▸ **Material provided**:
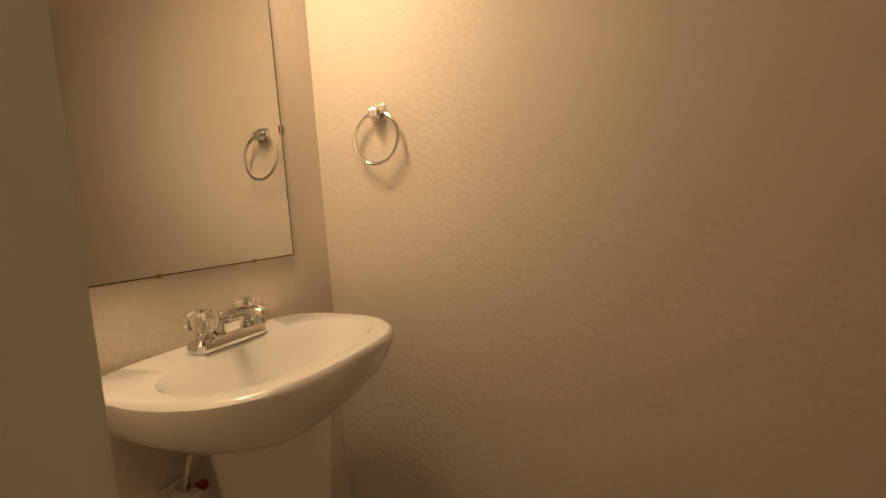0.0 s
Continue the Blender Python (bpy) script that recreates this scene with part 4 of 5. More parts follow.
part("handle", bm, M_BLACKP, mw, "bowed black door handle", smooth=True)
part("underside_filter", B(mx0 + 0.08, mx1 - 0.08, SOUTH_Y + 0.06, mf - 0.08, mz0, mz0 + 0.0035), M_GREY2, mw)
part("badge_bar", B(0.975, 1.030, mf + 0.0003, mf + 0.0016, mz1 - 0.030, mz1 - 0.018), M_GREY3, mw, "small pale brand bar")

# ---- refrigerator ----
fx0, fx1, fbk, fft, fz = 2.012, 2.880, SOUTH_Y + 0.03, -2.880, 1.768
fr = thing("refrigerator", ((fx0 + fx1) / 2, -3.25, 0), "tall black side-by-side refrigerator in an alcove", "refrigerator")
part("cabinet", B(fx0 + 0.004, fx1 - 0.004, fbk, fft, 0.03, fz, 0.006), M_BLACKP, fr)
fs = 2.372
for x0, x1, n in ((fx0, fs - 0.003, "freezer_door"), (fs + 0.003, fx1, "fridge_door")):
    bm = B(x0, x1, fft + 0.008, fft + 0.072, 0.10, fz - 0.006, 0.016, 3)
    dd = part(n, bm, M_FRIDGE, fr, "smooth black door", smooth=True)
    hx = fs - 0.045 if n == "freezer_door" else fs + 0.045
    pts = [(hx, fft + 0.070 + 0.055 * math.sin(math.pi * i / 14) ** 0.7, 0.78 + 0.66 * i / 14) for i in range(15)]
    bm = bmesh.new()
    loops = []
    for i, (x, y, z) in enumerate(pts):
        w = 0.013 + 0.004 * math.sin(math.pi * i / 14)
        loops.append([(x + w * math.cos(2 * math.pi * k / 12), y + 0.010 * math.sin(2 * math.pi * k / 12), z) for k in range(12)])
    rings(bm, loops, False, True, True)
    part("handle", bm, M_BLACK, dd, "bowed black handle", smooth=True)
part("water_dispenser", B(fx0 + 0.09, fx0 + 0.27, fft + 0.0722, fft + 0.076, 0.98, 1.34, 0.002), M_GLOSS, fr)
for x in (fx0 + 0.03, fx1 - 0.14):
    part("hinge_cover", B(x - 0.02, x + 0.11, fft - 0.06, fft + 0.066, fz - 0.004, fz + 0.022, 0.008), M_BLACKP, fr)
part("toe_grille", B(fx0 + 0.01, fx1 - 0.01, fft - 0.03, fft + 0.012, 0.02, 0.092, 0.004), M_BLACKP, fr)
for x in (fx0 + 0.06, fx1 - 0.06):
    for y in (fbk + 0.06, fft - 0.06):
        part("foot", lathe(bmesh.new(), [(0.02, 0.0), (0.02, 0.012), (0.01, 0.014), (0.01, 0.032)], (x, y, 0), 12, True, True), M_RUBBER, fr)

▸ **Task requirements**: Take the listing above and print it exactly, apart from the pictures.

▸ **In response**:
0.0 s
Continue the Blender Python (bpy) script that recreates this scene with part 4 of 5. More parts follow.
part("handle", bm, M_BLACKP, mw, "bowed black door handle", smooth=True)
part("underside_filter", B(mx0 + 0.08, mx1 - 0.08, SOUTH_Y + 0.06, mf - 0.08, mz0, mz0 + 0.0035), M_GREY2, mw)
part("badge_bar", B(0.975, 1.030, mf + 0.0003, mf + 0.0016, mz1 - 0.030, mz1 - 0.018), M_GREY3, mw, "small pale brand bar")

# ---- refrigerator ----
fx0, fx1, fbk, fft, fz = 2.012, 2.880, SOUTH_Y + 0.03, -2.880, 1.768
fr = thing("refrigerator", ((fx0 + fx1) / 2, -3.25, 0), "tall black side-by-side refrigerator in an alcove", "refrigerator")
part("cabinet", B(fx0 + 0.004, fx1 - 0.004, fbk, fft, 0.03, fz, 0.006), M_BLACKP, fr)
fs = 2.372
for x0, x1, n in ((fx0, fs - 0.003, "freezer_door"), (fs + 0.003, fx1, "fridge_door")):
    bm = B(x0, x1, fft + 0.008, fft + 0.072, 0.10, fz - 0.006, 0.016, 3)
    dd = part(n, bm, M_FRIDGE, fr, "smooth black door", smooth=True)
    hx = fs - 0.045 if n == "freezer_door" else fs + 0.045
    pts = [(hx, fft + 0.070 + 0.055 * math.sin(math.pi * i / 14) ** 0.7, 0.78 + 0.66 * i / 14) for i in range(15)]
    bm = bmesh.new()
    loops = []
    for i, (x, y, z) in enumerate(pts):
        w = 0.013 + 0.004 * math.sin(math.pi * i / 14)
        loops.append([(x + w * math.cos(2 * math.pi * k / 12), y + 0.010 * math.sin(2 * math.pi * k / 12), z) for k in range(12)])
    rings(bm, loops, False, True, True)
    part("handle", bm, M_BLACK, dd, "bowed black handle", smooth=True)
part("water_dispenser", B(fx0 + 0.09, fx0 + 0.27, fft + 0.0722, fft + 0.076, 0.98, 1.34, 0.002), M_GLOSS, fr)
for x in (fx0 + 0.03, fx1 - 0.14):
    part("hinge_cover", B(x - 0.02, x + 0.11, fft - 0.06, fft + 0.066, fz - 0.004, fz + 0.022, 0.008), M_BLACKP, fr)
part("toe_grille", B(fx0 + 0.01, fx1 - 0.01, fft - 0.03, fft + 0.012, 0.02, 0.092, 0.004), M_BLACKP, fr)
for x in (fx0 + 0.06, fx1 - 0.06):
    for y in (fbk + 0.06, fft - 0.06):
        part("foot", lathe(bmesh.new(), [(0.02, 0.0), (0.02, 0.012), (0.01, 0.014), (0.01, 0.032)], (x, y, 0), 12, True, True), M_RUBBER, fr)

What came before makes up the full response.